== Given task ==
All the data should be repeated exactly. Any image in it is left out.
>>
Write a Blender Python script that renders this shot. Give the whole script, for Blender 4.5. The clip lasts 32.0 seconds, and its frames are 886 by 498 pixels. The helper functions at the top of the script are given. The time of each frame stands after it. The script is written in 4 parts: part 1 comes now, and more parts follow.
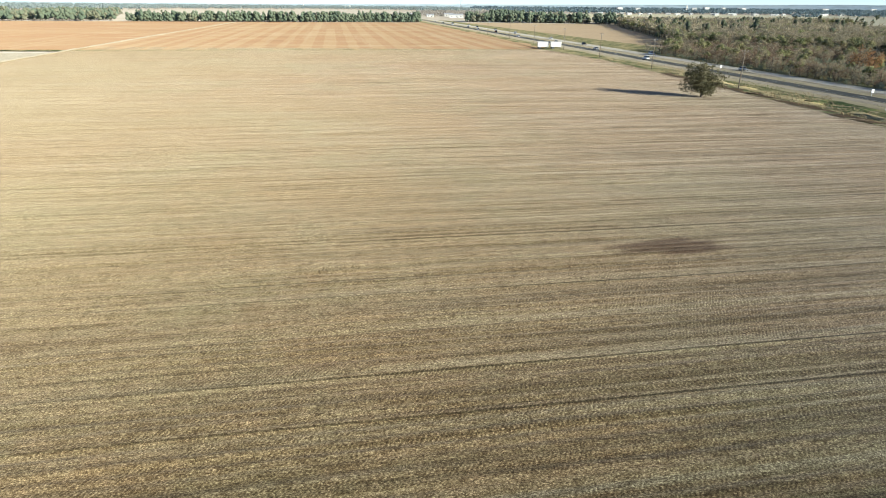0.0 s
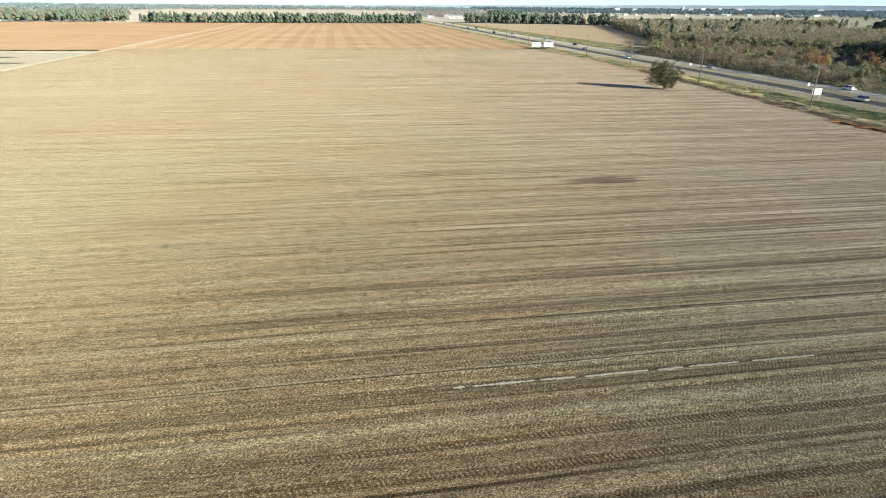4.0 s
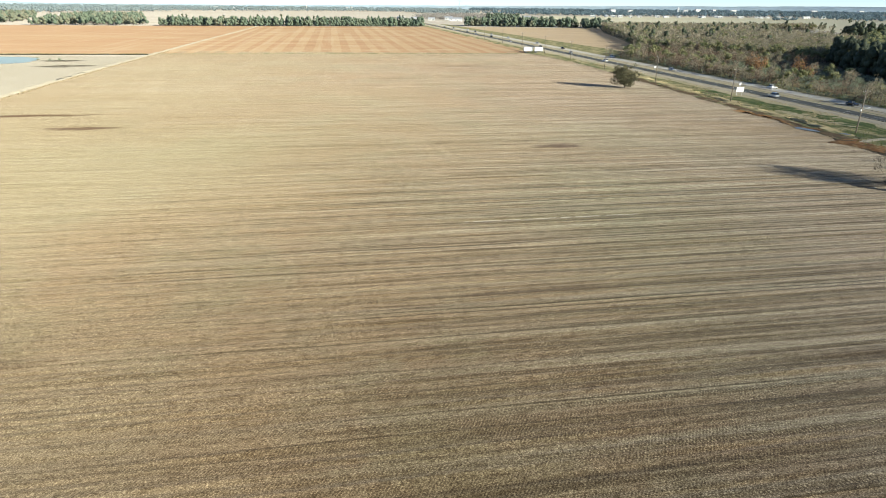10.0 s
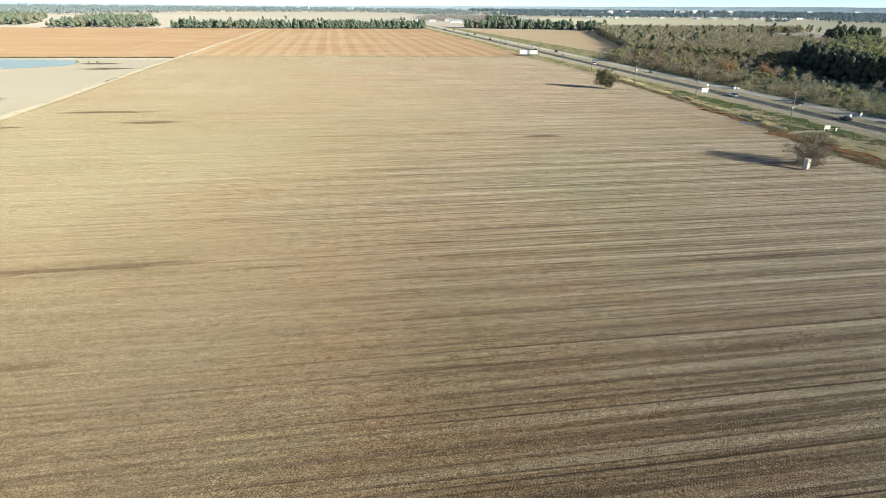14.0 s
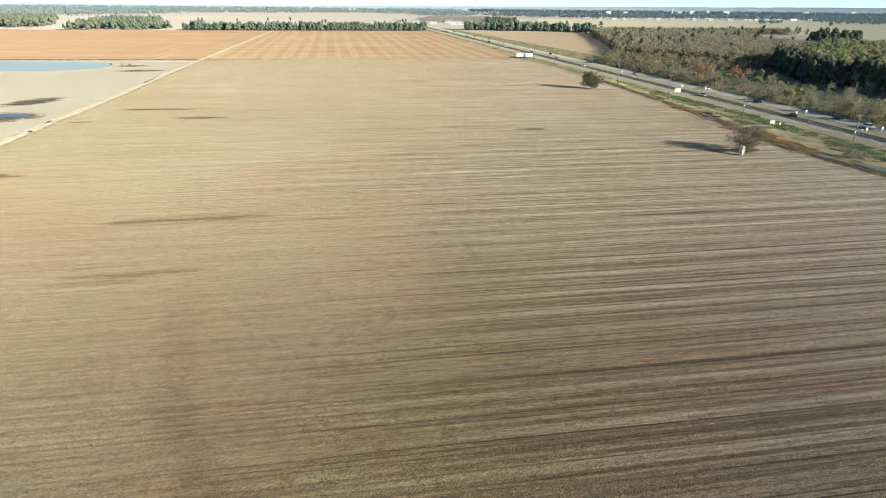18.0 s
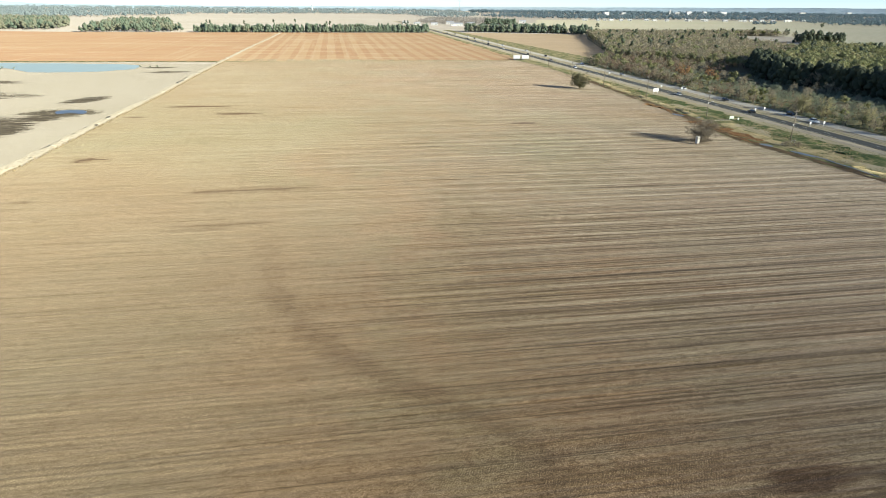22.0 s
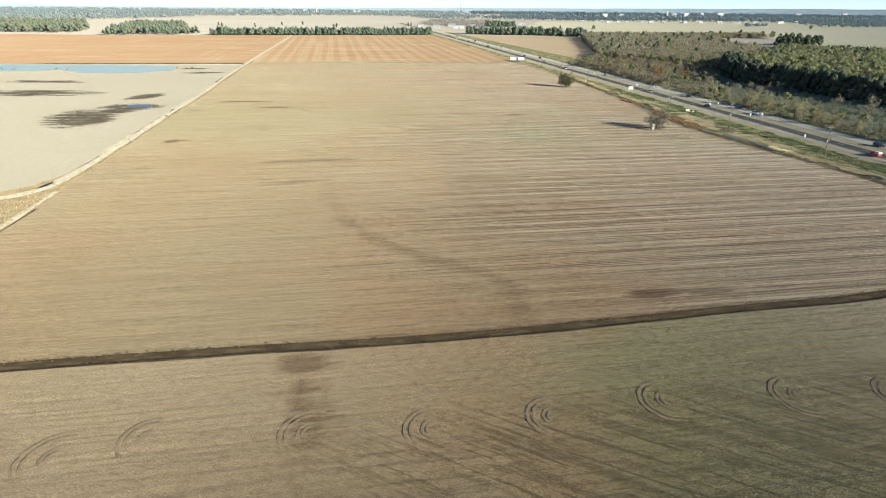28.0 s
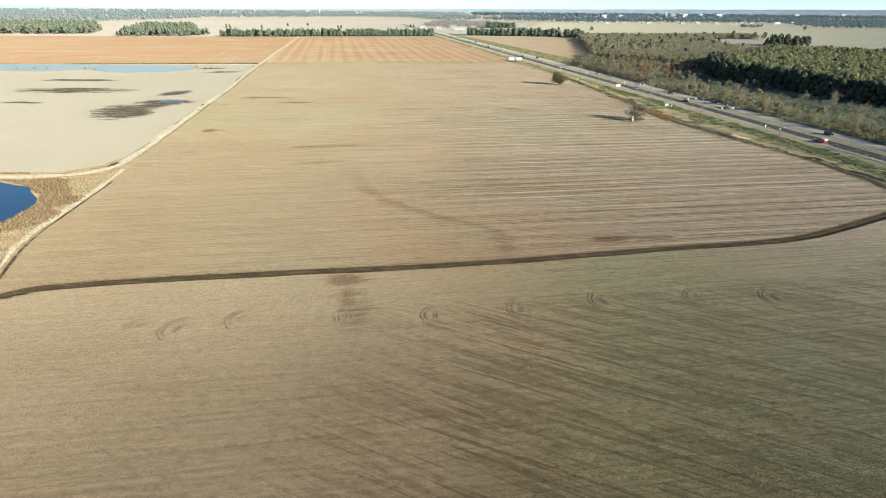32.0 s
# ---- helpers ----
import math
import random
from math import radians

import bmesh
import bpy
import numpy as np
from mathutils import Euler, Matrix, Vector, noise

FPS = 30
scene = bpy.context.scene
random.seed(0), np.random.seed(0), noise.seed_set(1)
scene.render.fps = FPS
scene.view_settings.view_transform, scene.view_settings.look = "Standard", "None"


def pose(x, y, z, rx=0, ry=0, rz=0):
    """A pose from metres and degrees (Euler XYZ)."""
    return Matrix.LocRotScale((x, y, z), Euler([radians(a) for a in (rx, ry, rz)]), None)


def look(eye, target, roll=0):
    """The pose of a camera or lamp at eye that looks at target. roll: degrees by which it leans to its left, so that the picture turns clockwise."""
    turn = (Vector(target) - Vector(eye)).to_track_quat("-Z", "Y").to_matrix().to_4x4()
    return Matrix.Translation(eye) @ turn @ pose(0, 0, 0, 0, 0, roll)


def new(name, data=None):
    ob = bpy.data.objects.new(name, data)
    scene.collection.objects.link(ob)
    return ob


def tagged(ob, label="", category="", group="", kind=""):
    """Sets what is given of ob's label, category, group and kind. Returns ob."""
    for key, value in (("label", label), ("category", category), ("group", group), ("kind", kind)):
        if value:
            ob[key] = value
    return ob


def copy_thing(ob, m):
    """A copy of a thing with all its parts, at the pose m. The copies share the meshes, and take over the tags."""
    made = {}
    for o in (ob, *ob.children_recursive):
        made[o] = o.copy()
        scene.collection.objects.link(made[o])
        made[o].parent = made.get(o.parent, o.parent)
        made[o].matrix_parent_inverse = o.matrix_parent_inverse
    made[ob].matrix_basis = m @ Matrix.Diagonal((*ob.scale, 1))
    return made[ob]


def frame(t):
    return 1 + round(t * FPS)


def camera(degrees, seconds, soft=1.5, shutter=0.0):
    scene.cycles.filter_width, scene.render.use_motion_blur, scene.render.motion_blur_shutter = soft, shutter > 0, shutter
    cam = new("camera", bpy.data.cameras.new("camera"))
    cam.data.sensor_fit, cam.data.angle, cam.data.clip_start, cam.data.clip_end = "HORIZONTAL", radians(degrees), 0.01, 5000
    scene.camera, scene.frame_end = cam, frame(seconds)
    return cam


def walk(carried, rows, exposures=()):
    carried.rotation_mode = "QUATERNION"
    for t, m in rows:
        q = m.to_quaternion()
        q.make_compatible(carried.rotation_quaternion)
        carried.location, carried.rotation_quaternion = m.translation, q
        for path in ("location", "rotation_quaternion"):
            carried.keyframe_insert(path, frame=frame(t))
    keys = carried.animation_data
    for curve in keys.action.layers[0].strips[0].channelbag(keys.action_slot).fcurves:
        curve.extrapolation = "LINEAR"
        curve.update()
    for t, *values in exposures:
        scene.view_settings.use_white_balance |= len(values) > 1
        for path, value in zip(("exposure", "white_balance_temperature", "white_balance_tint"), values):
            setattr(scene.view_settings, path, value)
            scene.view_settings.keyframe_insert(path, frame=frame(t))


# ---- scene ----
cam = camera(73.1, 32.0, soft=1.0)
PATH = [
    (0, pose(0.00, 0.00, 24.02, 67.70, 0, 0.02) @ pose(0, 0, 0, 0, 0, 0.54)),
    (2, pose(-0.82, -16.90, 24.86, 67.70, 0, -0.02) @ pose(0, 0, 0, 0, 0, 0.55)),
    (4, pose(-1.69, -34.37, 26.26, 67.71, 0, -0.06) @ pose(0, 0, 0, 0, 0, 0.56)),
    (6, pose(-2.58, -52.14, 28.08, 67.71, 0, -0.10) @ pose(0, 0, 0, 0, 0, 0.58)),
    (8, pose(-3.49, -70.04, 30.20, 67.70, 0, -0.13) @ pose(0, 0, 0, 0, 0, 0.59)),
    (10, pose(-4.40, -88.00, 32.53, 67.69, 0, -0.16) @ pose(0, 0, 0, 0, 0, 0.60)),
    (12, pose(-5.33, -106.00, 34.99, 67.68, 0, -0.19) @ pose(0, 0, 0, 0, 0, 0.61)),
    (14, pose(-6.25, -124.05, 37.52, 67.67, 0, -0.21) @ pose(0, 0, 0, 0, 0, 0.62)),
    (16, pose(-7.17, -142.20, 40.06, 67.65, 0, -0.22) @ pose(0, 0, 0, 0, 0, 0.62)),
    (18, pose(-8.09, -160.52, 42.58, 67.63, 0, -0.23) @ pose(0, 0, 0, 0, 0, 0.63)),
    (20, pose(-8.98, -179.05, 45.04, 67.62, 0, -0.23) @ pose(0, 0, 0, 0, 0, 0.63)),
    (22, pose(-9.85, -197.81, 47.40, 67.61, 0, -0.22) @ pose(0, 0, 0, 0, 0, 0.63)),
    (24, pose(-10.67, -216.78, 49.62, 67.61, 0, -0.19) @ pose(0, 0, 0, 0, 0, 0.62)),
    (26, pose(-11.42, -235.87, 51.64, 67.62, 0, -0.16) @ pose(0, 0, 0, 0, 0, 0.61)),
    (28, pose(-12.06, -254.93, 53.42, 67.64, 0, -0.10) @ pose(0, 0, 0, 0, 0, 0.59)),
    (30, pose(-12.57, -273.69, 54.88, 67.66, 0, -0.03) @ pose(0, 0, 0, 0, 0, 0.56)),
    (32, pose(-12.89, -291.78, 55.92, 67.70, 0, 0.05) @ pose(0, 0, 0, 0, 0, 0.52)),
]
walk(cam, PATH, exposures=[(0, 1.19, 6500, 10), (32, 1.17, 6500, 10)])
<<
== Output below ==
Write a Blender Python script that renders this shot. Give the whole script, for Blender 4.5. The clip lasts 32.0 seconds, and its frames are 886 by 498 pixels. The helper functions at the top of the script are given. The time of each frame stands after it. The script is written in 4 parts: part 1 comes now, and more parts follow.
0.0 s
4.0 s
10.0 s
14.0 s
18.0 s
22.0 s
28.0 s
32.0 s
# ---- helpers ----
import math
import random
from math import radians

import bmesh
import bpy
import numpy as np
from mathutils import Euler, Matrix, Vector, noise

FPS = 30
scene = bpy.context.scene
random.seed(0), np.random.seed(0), noise.seed_set(1)
scene.render.fps = FPS
scene.view_settings.view_transform, scene.view_settings.look = "Standard", "None"


def pose(x, y, z, rx=0, ry=0, rz=0):
    """A pose from metres and degrees (Euler XYZ)."""
    return Matrix.LocRotScale((x, y, z), Euler([radians(a) for a in (rx, ry, rz)]), None)


def look(eye, target, roll=0):
    """The pose of a camera or lamp at eye that looks at target. roll: degrees by which it leans to its left, so that the picture turns clockwise."""
    turn = (Vector(target) - Vector(eye)).to_track_quat("-Z", "Y").to_matrix().to_4x4()
    return Matrix.Translation(eye) @ turn @ pose(0, 0, 0, 0, 0, roll)


def new(name, data=None):
    ob = bpy.data.objects.new(name, data)
    scene.collection.objects.link(ob)
    return ob


def tagged(ob, label="", category="", group="", kind=""):
    """Sets what is given of ob's label, category, group and kind. Returns ob."""
    for key, value in (("label", label), ("category", category), ("group", group), ("kind", kind)):
        if value:
            ob[key] = value
    return ob


def copy_thing(ob, m):
    """A copy of a thing with all its parts, at the pose m. The copies share the meshes, and take over the tags."""
    made = {}
    for o in (ob, *ob.children_recursive):
        made[o] = o.copy()
        scene.collection.objects.link(made[o])
        made[o].parent = made.get(o.parent, o.parent)
        made[o].matrix_parent_inverse = o.matrix_parent_inverse
    made[ob].matrix_basis = m @ Matrix.Diagonal((*ob.scale, 1))
    return made[ob]


def frame(t):
    return 1 + round(t * FPS)


def camera(degrees, seconds, soft=1.5, shutter=0.0):
    scene.cycles.filter_width, scene.render.use_motion_blur, scene.render.motion_blur_shutter = soft, shutter > 0, shutter
    cam = new("camera", bpy.data.cameras.new("camera"))
    cam.data.sensor_fit, cam.data.angle, cam.data.clip_start, cam.data.clip_end = "HORIZONTAL", radians(degrees), 0.01, 5000
    scene.camera, scene.frame_end = cam, frame(seconds)
    return cam


def walk(carried, rows, exposures=()):
    carried.rotation_mode = "QUATERNION"
    for t, m in rows:
        q = m.to_quaternion()
        q.make_compatible(carried.rotation_quaternion)
        carried.location, carried.rotation_quaternion = m.translation, q
        for path in ("location", "rotation_quaternion"):
            carried.keyframe_insert(path, frame=frame(t))
    keys = carried.animation_data
    for curve in keys.action.layers[0].strips[0].channelbag(keys.action_slot).fcurves:
        curve.extrapolation = "LINEAR"
        curve.update()
    for t, *values in exposures:
        scene.view_settings.use_white_balance |= len(values) > 1
        for path, value in zip(("exposure", "white_balance_temperature", "white_balance_tint"), values):
            setattr(scene.view_settings, path, value)
            scene.view_settings.keyframe_insert(path, frame=frame(t))


# ---- scene ----
cam = camera(73.1, 32.0, soft=1.0)
PATH = [
    (0, pose(0.00, 0.00, 24.02, 67.70, 0, 0.02) @ pose(0, 0, 0, 0, 0, 0.54)),
    (2, pose(-0.82, -16.90, 24.86, 67.70, 0, -0.02) @ pose(0, 0, 0, 0, 0, 0.55)),
    (4, pose(-1.69, -34.37, 26.26, 67.71, 0, -0.06) @ pose(0, 0, 0, 0, 0, 0.56)),
    (6, pose(-2.58, -52.14, 28.08, 67.71, 0, -0.10) @ pose(0, 0, 0, 0, 0, 0.58)),
    (8, pose(-3.49, -70.04, 30.20, 67.70, 0, -0.13) @ pose(0, 0, 0, 0, 0, 0.59)),
    (10, pose(-4.40, -88.00, 32.53, 67.69, 0, -0.16) @ pose(0, 0, 0, 0, 0, 0.60)),
    (12, pose(-5.33, -106.00, 34.99, 67.68, 0, -0.19) @ pose(0, 0, 0, 0, 0, 0.61)),
    (14, pose(-6.25, -124.05, 37.52, 67.67, 0, -0.21) @ pose(0, 0, 0, 0, 0, 0.62)),
    (16, pose(-7.17, -142.20, 40.06, 67.65, 0, -0.22) @ pose(0, 0, 0, 0, 0, 0.62)),
    (18, pose(-8.09, -160.52, 42.58, 67.63, 0, -0.23) @ pose(0, 0, 0, 0, 0, 0.63)),
    (20, pose(-8.98, -179.05, 45.04, 67.62, 0, -0.23) @ pose(0, 0, 0, 0, 0, 0.63)),
    (22, pose(-9.85, -197.81, 47.40, 67.61, 0, -0.22) @ pose(0, 0, 0, 0, 0, 0.63)),
    (24, pose(-10.67, -216.78, 49.62, 67.61, 0, -0.19) @ pose(0, 0, 0, 0, 0, 0.62)),
    (26, pose(-11.42, -235.87, 51.64, 67.62, 0, -0.16) @ pose(0, 0, 0, 0, 0, 0.61)),
    (28, pose(-12.06, -254.93, 53.42, 67.64, 0, -0.10) @ pose(0, 0, 0, 0, 0, 0.59)),
    (30, pose(-12.57, -273.69, 54.88, 67.66, 0, -0.03) @ pose(0, 0, 0, 0, 0, 0.56)),
    (32, pose(-12.89, -291.78, 55.92, 67.70, 0, 0.05) @ pose(0, 0, 0, 0, 0, 0.52)),
]
walk(cam, PATH, exposures=[(0, 1.19, 6500, 10), (32, 1.17, 6500, 10)])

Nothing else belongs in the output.